## Exercise
Give back only the lines in the records below from the one with "4. This part finishes the script." to the one with "garden_walls(plots)", both inclusive, word for word.

## Extracted information
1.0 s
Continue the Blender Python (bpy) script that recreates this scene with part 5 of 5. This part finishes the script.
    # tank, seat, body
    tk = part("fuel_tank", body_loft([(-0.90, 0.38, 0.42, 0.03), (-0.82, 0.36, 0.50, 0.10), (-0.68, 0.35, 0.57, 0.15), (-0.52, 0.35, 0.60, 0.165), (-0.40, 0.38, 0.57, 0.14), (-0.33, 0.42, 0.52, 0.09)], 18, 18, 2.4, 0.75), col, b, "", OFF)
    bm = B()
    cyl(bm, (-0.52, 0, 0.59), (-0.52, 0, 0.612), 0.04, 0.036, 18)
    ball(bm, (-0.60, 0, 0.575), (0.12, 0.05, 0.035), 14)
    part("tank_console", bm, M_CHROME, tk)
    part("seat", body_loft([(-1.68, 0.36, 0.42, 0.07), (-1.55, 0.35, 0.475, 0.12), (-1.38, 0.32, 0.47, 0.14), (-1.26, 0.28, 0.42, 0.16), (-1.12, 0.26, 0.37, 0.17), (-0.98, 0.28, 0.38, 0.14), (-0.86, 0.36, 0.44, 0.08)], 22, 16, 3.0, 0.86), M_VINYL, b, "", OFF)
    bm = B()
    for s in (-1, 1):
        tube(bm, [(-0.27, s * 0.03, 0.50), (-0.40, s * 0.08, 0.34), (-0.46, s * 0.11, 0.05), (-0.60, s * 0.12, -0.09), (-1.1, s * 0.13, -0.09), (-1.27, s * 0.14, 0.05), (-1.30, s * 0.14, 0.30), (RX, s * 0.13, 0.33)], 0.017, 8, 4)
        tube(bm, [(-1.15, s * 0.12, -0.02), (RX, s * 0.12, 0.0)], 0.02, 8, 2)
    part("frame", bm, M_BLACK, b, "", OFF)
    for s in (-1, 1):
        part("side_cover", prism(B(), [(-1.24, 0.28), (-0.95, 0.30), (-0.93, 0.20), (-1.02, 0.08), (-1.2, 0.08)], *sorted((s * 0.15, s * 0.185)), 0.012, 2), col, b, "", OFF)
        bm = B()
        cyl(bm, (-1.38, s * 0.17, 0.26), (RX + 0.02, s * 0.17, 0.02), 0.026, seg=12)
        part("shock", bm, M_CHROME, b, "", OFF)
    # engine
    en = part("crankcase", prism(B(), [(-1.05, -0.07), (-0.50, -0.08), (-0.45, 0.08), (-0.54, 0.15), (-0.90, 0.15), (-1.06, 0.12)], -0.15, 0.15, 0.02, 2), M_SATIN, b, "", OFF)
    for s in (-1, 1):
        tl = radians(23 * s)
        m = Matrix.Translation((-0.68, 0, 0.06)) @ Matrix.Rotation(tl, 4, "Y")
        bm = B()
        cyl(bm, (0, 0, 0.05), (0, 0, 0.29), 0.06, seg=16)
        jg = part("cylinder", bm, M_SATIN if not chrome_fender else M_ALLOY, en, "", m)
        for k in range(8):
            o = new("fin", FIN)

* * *

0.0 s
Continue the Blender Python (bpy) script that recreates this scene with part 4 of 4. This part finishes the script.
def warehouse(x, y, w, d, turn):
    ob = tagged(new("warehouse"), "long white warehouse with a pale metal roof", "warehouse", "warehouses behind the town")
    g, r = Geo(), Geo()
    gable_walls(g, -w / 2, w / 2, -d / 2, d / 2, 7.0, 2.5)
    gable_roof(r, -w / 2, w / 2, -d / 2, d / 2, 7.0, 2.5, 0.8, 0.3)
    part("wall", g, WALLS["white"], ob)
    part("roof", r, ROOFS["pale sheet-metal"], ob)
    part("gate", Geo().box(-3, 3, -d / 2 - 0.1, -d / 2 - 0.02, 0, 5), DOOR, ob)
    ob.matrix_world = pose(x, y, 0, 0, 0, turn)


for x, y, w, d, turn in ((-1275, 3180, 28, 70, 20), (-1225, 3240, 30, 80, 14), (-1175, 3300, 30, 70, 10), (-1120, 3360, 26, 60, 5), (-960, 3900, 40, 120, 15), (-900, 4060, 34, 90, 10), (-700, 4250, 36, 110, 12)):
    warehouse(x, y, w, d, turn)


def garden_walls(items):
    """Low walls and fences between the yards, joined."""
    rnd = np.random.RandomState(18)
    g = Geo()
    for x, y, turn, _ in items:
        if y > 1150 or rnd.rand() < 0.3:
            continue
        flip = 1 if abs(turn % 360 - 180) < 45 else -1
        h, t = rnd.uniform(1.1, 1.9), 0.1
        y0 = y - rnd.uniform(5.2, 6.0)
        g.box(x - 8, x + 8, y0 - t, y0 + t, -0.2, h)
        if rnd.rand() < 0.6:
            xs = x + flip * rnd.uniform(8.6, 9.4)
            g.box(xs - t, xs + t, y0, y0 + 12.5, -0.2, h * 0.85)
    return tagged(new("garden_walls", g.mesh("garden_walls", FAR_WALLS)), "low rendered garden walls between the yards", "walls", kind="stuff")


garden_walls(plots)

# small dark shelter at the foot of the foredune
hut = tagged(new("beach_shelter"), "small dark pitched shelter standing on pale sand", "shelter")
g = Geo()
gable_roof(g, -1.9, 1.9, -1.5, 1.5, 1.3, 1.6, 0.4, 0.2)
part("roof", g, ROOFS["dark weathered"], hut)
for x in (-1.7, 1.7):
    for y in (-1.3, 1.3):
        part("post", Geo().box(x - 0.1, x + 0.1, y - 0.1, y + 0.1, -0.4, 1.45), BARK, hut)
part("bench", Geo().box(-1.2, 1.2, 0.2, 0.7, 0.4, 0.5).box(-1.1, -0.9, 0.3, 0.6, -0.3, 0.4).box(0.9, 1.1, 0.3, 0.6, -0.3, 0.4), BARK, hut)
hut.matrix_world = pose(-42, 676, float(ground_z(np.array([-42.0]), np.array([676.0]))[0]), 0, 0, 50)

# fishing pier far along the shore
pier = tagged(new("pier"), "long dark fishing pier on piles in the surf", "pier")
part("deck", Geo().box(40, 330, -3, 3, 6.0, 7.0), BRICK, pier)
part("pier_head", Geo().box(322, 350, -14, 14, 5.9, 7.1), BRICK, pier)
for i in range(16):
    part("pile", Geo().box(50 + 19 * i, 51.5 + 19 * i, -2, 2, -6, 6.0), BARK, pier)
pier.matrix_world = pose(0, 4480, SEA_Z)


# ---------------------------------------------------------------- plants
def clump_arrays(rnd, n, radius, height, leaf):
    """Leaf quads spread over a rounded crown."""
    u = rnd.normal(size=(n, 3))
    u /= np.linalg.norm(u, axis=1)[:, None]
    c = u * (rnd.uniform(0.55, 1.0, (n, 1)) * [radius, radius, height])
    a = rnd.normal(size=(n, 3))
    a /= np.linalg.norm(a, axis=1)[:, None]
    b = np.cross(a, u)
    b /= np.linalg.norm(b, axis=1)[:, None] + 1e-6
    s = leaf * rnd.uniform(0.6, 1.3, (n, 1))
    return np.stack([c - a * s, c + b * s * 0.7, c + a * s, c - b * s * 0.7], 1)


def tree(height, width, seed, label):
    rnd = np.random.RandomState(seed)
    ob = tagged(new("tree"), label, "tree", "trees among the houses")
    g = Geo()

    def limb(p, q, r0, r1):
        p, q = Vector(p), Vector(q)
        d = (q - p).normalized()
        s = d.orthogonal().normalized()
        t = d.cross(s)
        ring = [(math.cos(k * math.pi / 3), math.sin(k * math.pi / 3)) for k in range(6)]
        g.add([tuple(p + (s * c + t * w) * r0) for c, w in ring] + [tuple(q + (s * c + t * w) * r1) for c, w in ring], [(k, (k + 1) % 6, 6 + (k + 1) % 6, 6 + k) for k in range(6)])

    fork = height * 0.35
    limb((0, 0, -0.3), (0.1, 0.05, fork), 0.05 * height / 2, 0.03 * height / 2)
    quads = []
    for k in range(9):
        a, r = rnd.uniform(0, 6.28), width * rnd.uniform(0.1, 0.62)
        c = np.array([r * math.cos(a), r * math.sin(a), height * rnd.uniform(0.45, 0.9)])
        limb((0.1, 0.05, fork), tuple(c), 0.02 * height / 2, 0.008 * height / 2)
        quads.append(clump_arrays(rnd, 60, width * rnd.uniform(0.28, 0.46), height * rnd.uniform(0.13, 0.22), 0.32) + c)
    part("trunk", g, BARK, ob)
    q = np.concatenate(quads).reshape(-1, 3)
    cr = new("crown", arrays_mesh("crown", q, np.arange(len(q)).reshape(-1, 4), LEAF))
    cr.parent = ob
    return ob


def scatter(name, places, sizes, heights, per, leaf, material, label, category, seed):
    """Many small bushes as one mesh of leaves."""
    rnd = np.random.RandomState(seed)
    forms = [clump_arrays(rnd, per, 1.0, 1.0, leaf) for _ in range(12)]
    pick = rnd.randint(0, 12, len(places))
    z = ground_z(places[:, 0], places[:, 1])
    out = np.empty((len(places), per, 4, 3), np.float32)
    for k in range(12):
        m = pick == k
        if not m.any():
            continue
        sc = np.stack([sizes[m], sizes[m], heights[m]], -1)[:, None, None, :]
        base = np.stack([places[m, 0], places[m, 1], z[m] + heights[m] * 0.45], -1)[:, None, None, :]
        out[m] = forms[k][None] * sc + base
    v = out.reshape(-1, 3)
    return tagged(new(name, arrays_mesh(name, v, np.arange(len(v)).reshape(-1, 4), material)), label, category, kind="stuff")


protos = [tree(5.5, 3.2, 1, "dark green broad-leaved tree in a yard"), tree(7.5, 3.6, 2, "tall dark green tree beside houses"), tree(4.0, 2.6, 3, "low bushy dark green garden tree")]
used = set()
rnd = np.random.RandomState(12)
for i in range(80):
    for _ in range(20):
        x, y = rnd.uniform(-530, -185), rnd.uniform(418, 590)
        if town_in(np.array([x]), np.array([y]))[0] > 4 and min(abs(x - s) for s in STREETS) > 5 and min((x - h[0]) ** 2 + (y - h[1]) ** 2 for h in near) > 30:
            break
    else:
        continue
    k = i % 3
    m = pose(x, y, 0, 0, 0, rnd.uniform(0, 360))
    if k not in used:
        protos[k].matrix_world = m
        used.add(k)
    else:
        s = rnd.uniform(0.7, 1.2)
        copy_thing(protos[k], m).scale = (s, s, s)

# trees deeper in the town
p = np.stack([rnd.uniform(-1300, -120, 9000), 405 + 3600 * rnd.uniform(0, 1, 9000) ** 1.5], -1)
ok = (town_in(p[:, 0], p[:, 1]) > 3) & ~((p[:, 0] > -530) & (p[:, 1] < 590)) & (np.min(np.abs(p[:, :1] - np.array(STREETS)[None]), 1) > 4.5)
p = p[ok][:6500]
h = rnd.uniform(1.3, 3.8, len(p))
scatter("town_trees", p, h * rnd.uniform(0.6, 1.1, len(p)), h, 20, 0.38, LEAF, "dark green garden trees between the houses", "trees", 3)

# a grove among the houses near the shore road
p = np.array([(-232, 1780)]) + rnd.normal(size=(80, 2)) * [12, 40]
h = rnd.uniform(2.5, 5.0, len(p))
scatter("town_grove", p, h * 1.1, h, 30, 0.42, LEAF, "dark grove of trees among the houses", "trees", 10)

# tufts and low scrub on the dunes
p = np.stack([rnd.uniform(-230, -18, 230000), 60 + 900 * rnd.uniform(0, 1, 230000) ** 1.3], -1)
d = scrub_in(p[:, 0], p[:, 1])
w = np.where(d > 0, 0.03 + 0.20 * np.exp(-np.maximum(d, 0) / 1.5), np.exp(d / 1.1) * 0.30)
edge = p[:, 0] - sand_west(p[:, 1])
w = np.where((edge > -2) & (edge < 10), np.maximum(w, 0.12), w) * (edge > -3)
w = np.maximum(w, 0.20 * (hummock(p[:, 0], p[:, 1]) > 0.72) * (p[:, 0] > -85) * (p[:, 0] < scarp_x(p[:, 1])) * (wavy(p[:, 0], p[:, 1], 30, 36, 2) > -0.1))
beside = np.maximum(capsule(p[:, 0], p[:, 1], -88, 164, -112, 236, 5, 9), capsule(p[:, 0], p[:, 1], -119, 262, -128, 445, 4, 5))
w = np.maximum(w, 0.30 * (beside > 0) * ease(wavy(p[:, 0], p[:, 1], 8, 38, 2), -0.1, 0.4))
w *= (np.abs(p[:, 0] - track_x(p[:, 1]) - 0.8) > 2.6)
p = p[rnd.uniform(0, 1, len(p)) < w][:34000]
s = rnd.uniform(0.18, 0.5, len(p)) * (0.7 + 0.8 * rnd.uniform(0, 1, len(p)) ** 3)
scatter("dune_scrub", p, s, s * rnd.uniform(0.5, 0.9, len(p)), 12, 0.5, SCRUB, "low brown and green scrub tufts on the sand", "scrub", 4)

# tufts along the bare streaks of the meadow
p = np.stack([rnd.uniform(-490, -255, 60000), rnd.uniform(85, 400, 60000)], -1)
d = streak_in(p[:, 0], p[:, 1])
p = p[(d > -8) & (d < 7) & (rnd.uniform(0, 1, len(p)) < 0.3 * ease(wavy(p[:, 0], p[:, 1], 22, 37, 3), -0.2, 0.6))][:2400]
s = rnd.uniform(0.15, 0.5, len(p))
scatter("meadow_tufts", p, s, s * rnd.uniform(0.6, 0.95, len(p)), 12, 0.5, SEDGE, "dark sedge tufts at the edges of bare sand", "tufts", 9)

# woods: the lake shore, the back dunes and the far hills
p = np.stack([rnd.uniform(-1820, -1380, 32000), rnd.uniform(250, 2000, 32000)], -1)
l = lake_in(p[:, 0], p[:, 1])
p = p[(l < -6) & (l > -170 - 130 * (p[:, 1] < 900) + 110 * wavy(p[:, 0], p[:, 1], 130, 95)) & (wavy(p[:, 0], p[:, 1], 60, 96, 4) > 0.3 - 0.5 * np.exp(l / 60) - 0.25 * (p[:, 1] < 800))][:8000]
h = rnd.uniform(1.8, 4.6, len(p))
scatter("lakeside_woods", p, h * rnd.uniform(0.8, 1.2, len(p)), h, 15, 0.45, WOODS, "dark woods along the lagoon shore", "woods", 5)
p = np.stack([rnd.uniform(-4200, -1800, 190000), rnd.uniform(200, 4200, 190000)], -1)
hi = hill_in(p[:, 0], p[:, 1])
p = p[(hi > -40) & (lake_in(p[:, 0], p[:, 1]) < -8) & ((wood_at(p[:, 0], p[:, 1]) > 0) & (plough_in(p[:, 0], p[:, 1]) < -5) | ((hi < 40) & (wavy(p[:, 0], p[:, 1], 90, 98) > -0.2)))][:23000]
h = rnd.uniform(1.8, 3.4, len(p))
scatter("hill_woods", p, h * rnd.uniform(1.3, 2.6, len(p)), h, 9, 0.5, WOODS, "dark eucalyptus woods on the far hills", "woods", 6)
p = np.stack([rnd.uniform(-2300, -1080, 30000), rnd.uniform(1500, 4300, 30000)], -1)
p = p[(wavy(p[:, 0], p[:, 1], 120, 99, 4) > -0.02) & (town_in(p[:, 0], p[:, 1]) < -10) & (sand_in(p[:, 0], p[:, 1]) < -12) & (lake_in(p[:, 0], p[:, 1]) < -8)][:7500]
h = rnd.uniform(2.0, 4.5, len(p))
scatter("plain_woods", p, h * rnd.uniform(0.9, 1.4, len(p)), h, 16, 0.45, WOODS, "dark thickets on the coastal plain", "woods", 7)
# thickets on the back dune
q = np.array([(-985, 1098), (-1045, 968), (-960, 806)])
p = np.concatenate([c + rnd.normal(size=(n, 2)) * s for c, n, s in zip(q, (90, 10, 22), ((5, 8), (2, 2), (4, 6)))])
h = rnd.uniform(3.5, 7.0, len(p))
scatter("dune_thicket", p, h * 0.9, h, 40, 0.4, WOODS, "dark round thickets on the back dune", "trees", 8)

## The reply
Continue the Blender Python (bpy) script that recreates this scene with part 4 of 4. This part finishes the script.
def warehouse(x, y, w, d, turn):
    ob = tagged(new("warehouse"), "long white warehouse with a pale metal roof", "warehouse", "warehouses behind the town")
    g, r = Geo(), Geo()
    gable_walls(g, -w / 2, w / 2, -d / 2, d / 2, 7.0, 2.5)
    gable_roof(r, -w / 2, w / 2, -d / 2, d / 2, 7.0, 2.5, 0.8, 0.3)
    part("wall", g, WALLS["white"], ob)
    part("roof", r, ROOFS["pale sheet-metal"], ob)
    part("gate", Geo().box(-3, 3, -d / 2 - 0.1, -d / 2 - 0.02, 0, 5), DOOR, ob)
    ob.matrix_world = pose(x, y, 0, 0, 0, turn)


for x, y, w, d, turn in ((-1275, 3180, 28, 70, 20), (-1225, 3240, 30, 80, 14), (-1175, 3300, 30, 70, 10), (-1120, 3360, 26, 60, 5), (-960, 3900, 40, 120, 15), (-900, 4060, 34, 90, 10), (-700, 4250, 36, 110, 12)):
    warehouse(x, y, w, d, turn)


def garden_walls(items):
    """Low walls and fences between the yards, joined."""
    rnd = np.random.RandomState(18)
    g = Geo()
    for x, y, turn, _ in items:
        if y > 1150 or rnd.rand() < 0.3:
            continue
        flip = 1 if abs(turn % 360 - 180) < 45 else -1
        h, t = rnd.uniform(1.1, 1.9), 0.1
        y0 = y - rnd.uniform(5.2, 6.0)
        g.box(x - 8, x + 8, y0 - t, y0 + t, -0.2, h)
        if rnd.rand() < 0.6:
            xs = x + flip * rnd.uniform(8.6, 9.4)
            g.box(xs - t, xs + t, y0, y0 + 12.5, -0.2, h * 0.85)
    return tagged(new("garden_walls", g.mesh("garden_walls", FAR_WALLS)), "low rendered garden walls between the yards", "walls", kind="stuff")


garden_walls(plots)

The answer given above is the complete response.